| Dataset excerpt |

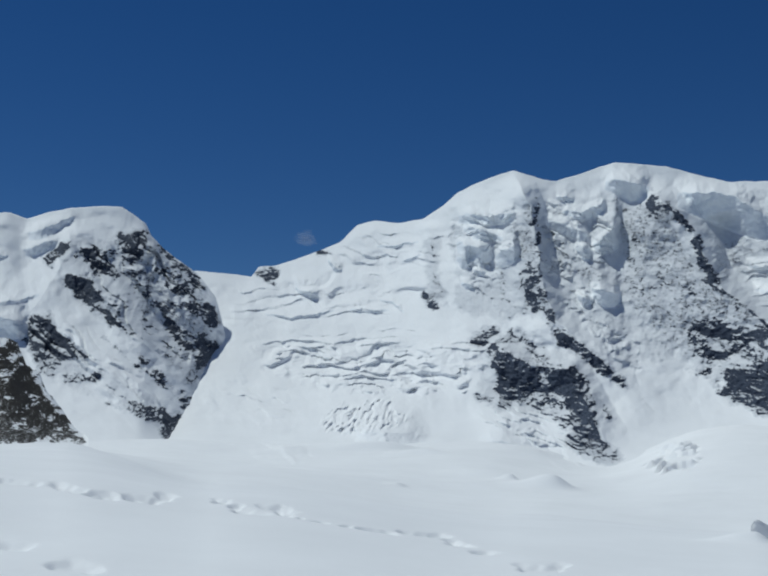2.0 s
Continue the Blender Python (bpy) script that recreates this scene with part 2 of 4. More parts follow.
def ground_el(a, d):
    """Elevation angle of the bare snow surface, by azimuth and distance."""
    a = np.asarray(a, float)
    az = np.array(list(GROUND_EL))
    table = np.array(list(GROUND_EL.values()), float)
    lx = np.log(np.array(GROUND_D, float))
    i = np.clip(np.searchsorted(az, a, "right") - 1, 0, len(az) - 2)
    f = np.clip((a - az[i]) / (az[i + 1] - az[i]), 0, 1)
    f = f * f * (3 - 2 * f)
    x = np.log(np.clip(d, GROUND_D[0], GROUND_D[-1]))
    j = np.clip(np.searchsorted(lx, x, "right") - 1, 0, len(lx) - 2)
    g = (x - lx[j]) / (lx[j + 1] - lx[j])
    g = g * g * (3 - 2 * g) * 0.5 + g * 0.5
    low = table[i, j] * (1 - g) + table[i, j + 1] * g
    high = table[i + 1, j] * (1 - g) + table[i + 1, j + 1] * g
    near = low * (1 - f) + high * f
    fine = np.arange(-180.0, 180.1, 0.25)
    w = np.hanning(25)
    foot = np.interp(fine, [p[0] for p in BASIN], [p[1] for p in BASIN])
    foot = np.interp(a, fine, np.convolve(np.pad(foot, 12, "edge"), w / w.sum(), "valid"))
    basin = foot - 0.75 * np.clip((2800 - d) / 800, 0, 9) ** 1.2 - 0.5 * (1 - np.exp(-np.clip(2800 - d, 0, None) / 160)) + 0.7 * np.clip((d - 2800) / 1000, 0, 2)
    k = smooth(d, 1500, 2700)
    return near * (1 - k) + basin * k


CREVASSES = (   # outlines of broken ice on the glacier: points, spacing, height, length of a crack, seed, turn
    ([(15.62, 0.94), (16.91, 1.63), (18.37, 1.59), (17.93, 0.44), (16.90, 0.09), (15.83, 0.43)], 0.2, 16, 0.9, 43, 17),
    ([(8.47, 2.56), (10.85, 2.91), (12.59, 1.52), (13.68, 0.14), (11.74, 0.44), (9.57, 1.39)], 0.3, 4, 1.0, 44, -22),
    ([(-14.48, 1.95), (-11.61, 2.40), (-10.32, 1.15), (-11.13, 0.30), (-13.62, 0.92)], 0.9, 3, 1.5, 58, -20),
    ([(-4.40, 2.69), (-1.80, 2.71), (1.67, 1.00), (0.38, 0.57), (-2.65, 1.31)], 0.9, 3, 1.5, 59, -25),
)


def seen_at(a, e, lo, hi):
    """The distance between lo and hi at which the snow surface is seen in that direction."""
    d = np.geomspace(lo, hi, 400)
    return float(np.interp(e, np.maximum.accumulate(ground_el(np.full(d.shape, a), d)), d))


# footprints and slumps in the near snow: azimuth, elevation, half width and half length in metres
TRACKS = ([(-16.01, 0.16, .3, .5), (-15.21, 0.12, .2, .4), (-14.30, -0.00, .22, .45), (-13.69, -0.04, .2, .4), (-13.07, -0.12, .22, .45), (-12.56, -0.20, .15, .3), (-11.84, -0.16, .2, .5), (-11.22, -0.24, .22, .45), (-10.69, -0.32, .16, .4), (-9.61, -0.32, .16, .5), (-9.18, -0.49, .2, .5), (-8.72, -0.61, .14, .4), (-7.96, -0.78, .16, .6), (-7.41, -0.82, .2, .6), (-6.43, -0.90, .14, .6), (-5.94, -0.98, .22, .7), (-5.45, -0.98, .12, .4), (-4.98, -0.85, .17, .8)]
          + [(-2.63, -1.06, .14, .4), (-2.11, -1.27, .14, .5), (-1.66, -1.48, .2, .6), (-1.01, -1.56, .2, .4), (-0.65, -1.31, .2, .4), (-0.16, -1.35, .12, .5), (0.23, -1.52, .17, .9), (0.81, -1.81, .07, .3), (1.71, -1.97, .18, .3), (3.00, -2.18, .12, .3), (3.91, -2.30, .18, .5), (4.55, -2.38, .2, .4), (5.61, -2.37, .2, .4), (6.35, -2.45, .22, .4), (6.99, -2.48, .2, .4), (7.41, -2.73, .14, .5), (7.82, -2.89, .2, .6), (8.97, -3.21, .2, .4), (10.92, -3.80, .2, .5), (11.75, -3.74, .2, .5)]
          + [(-11.54, -2.89, .2, .5), (-10.98, -2.98, .2, .5), (-8.93, -3.75, .2, .5), (-8.20, -3.86, .16, .4)])
PITS = [(a, seen_at(a, e, 9, 40), w, n) for a, e, w, n in TRACKS]
# swells of the glacier: azimuth, elevation, half width, half length and height in metres
SWELLS = [(a, seen_at(a, e, 1500, 2750), w, n, h) for a, e, w, n, h in [(11.74, -0.41, 36, 32, 20), (9.93, -0.10, 14, 18, 10), (4.99, -0.28, 14, 25, 5), (0.13, 1.09, 50, 50, 7), (10.86, 1.94, 60, 60, 8), (9.15, 0.21, 60, 50, 5), (2.52, 1.33, 90, 70, 10), (4.40, 1.20, 75, 34, 15), (6.20, 1.05, 50, 30, 9)]]


BLOCK = (20.66, 29.0)        # azimuth and distance of the block of crust


def ground_z(a, d):
    """Height of the snow surface with its drifts, footprints and swells."""
    x, y = d * np.sin(np.radians(a)), d * np.cos(np.radians(a))
    z = EYE + d * np.tan(np.radians(ground_el(a, d)))
    z = z + 0.05 * fbm(x / 6, y / 6, 4, 3) * smooth(d, 4, 15) * (1 - smooth(d, 60, 200))
    z = z + 0.16 * fbm(x / 5, y / 9, 3, 5) * smooth(d, 45, 62) * (1 - smooth(d, 72, 120))
    z = z + 4.0 * fbm(x / 300, y / 200, 5, 8) * smooth(d, 300, 1200)
    wx, wy = 0.1 * fbm(x / 0.5, y / 0.5, 3, 71), 0.18 * fbm(x / 0.5, y / 0.5, 3, 72)
    for at, far, w, n in PITS:
        u = np.radians(a - at) * far + wx
        v = d - far + wy
        near = (np.abs(u) < 3 * w) & (np.abs(v) < 3 * n)
        q = (u[near] / w) ** 2 + (v[near] / n) ** 2
        z[near] += -0.105 * smooth(far, 10, 19) * np.exp(-q ** 2)
    u, v = np.radians(a - BLOCK[0]) * BLOCK[1], d - BLOCK[1] + 0.45       # a low drift against the block of crust
    z = z + 0.2 * smooth(-u, -0.24, 0.2) * (1 - smooth(-u, 0.25, 1.6)) * np.exp(-(v / 0.3) ** 2)
    e = ground_el(a, d)
    far_off = d > 1400
    for points, size, height, stretch, seed, turn in CREVASSES:
        lo, hi = min(p[0] for p in points) - 0.5, max(p[0] for p in points) + 0.5
        near = far_off & (a > lo) & (a < hi) & (e > min(p[1] for p in points) - 0.5)
        z[near] += shelves(points, size, height, stretch, turn, seed, 0.2, 0.6, 0.17)(a[near], e[near], 0)
    for at, far, w, n, h in SWELLS:
        u, v = np.radians(a - at) * far / w, (d - far) / n
        near = (np.abs(u) < 3) & (np.abs(v) < 3)
        z[near] += h * np.exp(-u[near] ** 2 * np.where(u[near] > 0, 1.8, 0.6) - v[near] ** 2)
    return z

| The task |
Print the complete listing exactly, apart from any pictures.

| Task solution |
2.0 s
Continue the Blender Python (bpy) script that recreates this scene with part 2 of 4. More parts follow.
def ground_el(a, d):
    """Elevation angle of the bare snow surface, by azimuth and distance."""
    a = np.asarray(a, float)
    az = np.array(list(GROUND_EL))
    table = np.array(list(GROUND_EL.values()), float)
    lx = np.log(np.array(GROUND_D, float))
    i = np.clip(np.searchsorted(az, a, "right") - 1, 0, len(az) - 2)
    f = np.clip((a - az[i]) / (az[i + 1] - az[i]), 0, 1)
    f = f * f * (3 - 2 * f)
    x = np.log(np.clip(d, GROUND_D[0], GROUND_D[-1]))
    j = np.clip(np.searchsorted(lx, x, "right") - 1, 0, len(lx) - 2)
    g = (x - lx[j]) / (lx[j + 1] - lx[j])
    g = g * g * (3 - 2 * g) * 0.5 + g * 0.5
    low = table[i, j] * (1 - g) + table[i, j + 1] * g
    high = table[i + 1, j] * (1 - g) + table[i + 1, j + 1] * g
    near = low * (1 - f) + high * f
    fine = np.arange(-180.0, 180.1, 0.25)
    w = np.hanning(25)
    foot = np.interp(fine, [p[0] for p in BASIN], [p[1] for p in BASIN])
    foot = np.interp(a, fine, np.convolve(np.pad(foot, 12, "edge"), w / w.sum(), "valid"))
    basin = foot - 0.75 * np.clip((2800 - d) / 800, 0, 9) ** 1.2 - 0.5 * (1 - np.exp(-np.clip(2800 - d, 0, None) / 160)) + 0.7 * np.clip((d - 2800) / 1000, 0, 2)
    k = smooth(d, 1500, 2700)
    return near * (1 - k) + basin * k


CREVASSES = (   # outlines of broken ice on the glacier: points, spacing, height, length of a crack, seed, turn
    ([(15.62, 0.94), (16.91, 1.63), (18.37, 1.59), (17.93, 0.44), (16.90, 0.09), (15.83, 0.43)], 0.2, 16, 0.9, 43, 17),
    ([(8.47, 2.56), (10.85, 2.91), (12.59, 1.52), (13.68, 0.14), (11.74, 0.44), (9.57, 1.39)], 0.3, 4, 1.0, 44, -22),
    ([(-14.48, 1.95), (-11.61, 2.40), (-10.32, 1.15), (-11.13, 0.30), (-13.62, 0.92)], 0.9, 3, 1.5, 58, -20),
    ([(-4.40, 2.69), (-1.80, 2.71), (1.67, 1.00), (0.38, 0.57), (-2.65, 1.31)], 0.9, 3, 1.5, 59, -25),
)


def seen_at(a, e, lo, hi):
    """The distance between lo and hi at which the snow surface is seen in that direction."""
    d = np.geomspace(lo, hi, 400)
    return float(np.interp(e, np.maximum.accumulate(ground_el(np.full(d.shape, a), d)), d))


# footprints and slumps in the near snow: azimuth, elevation, half width and half length in metres
TRACKS = ([(-16.01, 0.16, .3, .5), (-15.21, 0.12, .2, .4), (-14.30, -0.00, .22, .45), (-13.69, -0.04, .2, .4), (-13.07, -0.12, .22, .45), (-12.56, -0.20, .15, .3), (-11.84, -0.16, .2, .5), (-11.22, -0.24, .22, .45), (-10.69, -0.32, .16, .4), (-9.61, -0.32, .16, .5), (-9.18, -0.49, .2, .5), (-8.72, -0.61, .14, .4), (-7.96, -0.78, .16, .6), (-7.41, -0.82, .2, .6), (-6.43, -0.90, .14, .6), (-5.94, -0.98, .22, .7), (-5.45, -0.98, .12, .4), (-4.98, -0.85, .17, .8)]
          + [(-2.63, -1.06, .14, .4), (-2.11, -1.27, .14, .5), (-1.66, -1.48, .2, .6), (-1.01, -1.56, .2, .4), (-0.65, -1.31, .2, .4), (-0.16, -1.35, .12, .5), (0.23, -1.52, .17, .9), (0.81, -1.81, .07, .3), (1.71, -1.97, .18, .3), (3.00, -2.18, .12, .3), (3.91, -2.30, .18, .5), (4.55, -2.38, .2, .4), (5.61, -2.37, .2, .4), (6.35, -2.45, .22, .4), (6.99, -2.48, .2, .4), (7.41, -2.73, .14, .5), (7.82, -2.89, .2, .6), (8.97, -3.21, .2, .4), (10.92, -3.80, .2, .5), (11.75, -3.74, .2, .5)]
          + [(-11.54, -2.89, .2, .5), (-10.98, -2.98, .2, .5), (-8.93, -3.75, .2, .5), (-8.20, -3.86, .16, .4)])
PITS = [(a, seen_at(a, e, 9, 40), w, n) for a, e, w, n in TRACKS]
# swells of the glacier: azimuth, elevation, half width, half length and height in metres
SWELLS = [(a, seen_at(a, e, 1500, 2750), w, n, h) for a, e, w, n, h in [(11.74, -0.41, 36, 32, 20), (9.93, -0.10, 14, 18, 10), (4.99, -0.28, 14, 25, 5), (0.13, 1.09, 50, 50, 7), (10.86, 1.94, 60, 60, 8), (9.15, 0.21, 60, 50, 5), (2.52, 1.33, 90, 70, 10), (4.40, 1.20, 75, 34, 15), (6.20, 1.05, 50, 30, 9)]]


BLOCK = (20.66, 29.0)        # azimuth and distance of the block of crust


def ground_z(a, d):
    """Height of the snow surface with its drifts, footprints and swells."""
    x, y = d * np.sin(np.radians(a)), d * np.cos(np.radians(a))
    z = EYE + d * np.tan(np.radians(ground_el(a, d)))
    z = z + 0.05 * fbm(x / 6, y / 6, 4, 3) * smooth(d, 4, 15) * (1 - smooth(d, 60, 200))
    z = z + 0.16 * fbm(x / 5, y / 9, 3, 5) * smooth(d, 45, 62) * (1 - smooth(d, 72, 120))
    z = z + 4.0 * fbm(x / 300, y / 200, 5, 8) * smooth(d, 300, 1200)
    wx, wy = 0.1 * fbm(x / 0.5, y / 0.5, 3, 71), 0.18 * fbm(x / 0.5, y / 0.5, 3, 72)
    for at, far, w, n in PITS:
        u = np.radians(a - at) * far + wx
        v = d - far + wy
        near = (np.abs(u) < 3 * w) & (np.abs(v) < 3 * n)
        q = (u[near] / w) ** 2 + (v[near] / n) ** 2
        z[near] += -0.105 * smooth(far, 10, 19) * np.exp(-q ** 2)
    u, v = np.radians(a - BLOCK[0]) * BLOCK[1], d - BLOCK[1] + 0.45       # a low drift against the block of crust
    z = z + 0.2 * smooth(-u, -0.24, 0.2) * (1 - smooth(-u, 0.25, 1.6)) * np.exp(-(v / 0.3) ** 2)
    e = ground_el(a, d)
    far_off = d > 1400
    for points, size, height, stretch, seed, turn in CREVASSES:
        lo, hi = min(p[0] for p in points) - 0.5, max(p[0] for p in points) + 0.5
        near = far_off & (a > lo) & (a < hi) & (e > min(p[1] for p in points) - 0.5)
        z[near] += shelves(points, size, height, stretch, turn, seed, 0.2, 0.6, 0.17)(a[near], e[near], 0)
    for at, far, w, n, h in SWELLS:
        u, v = np.radians(a - at) * far / w, (d - far) / n
        near = (np.abs(u) < 3) & (np.abs(v) < 3)
        z[near] += h * np.exp(-u[near] ** 2 * np.where(u[near] > 0, 1.8, 0.6) - v[near] ** 2)
    return z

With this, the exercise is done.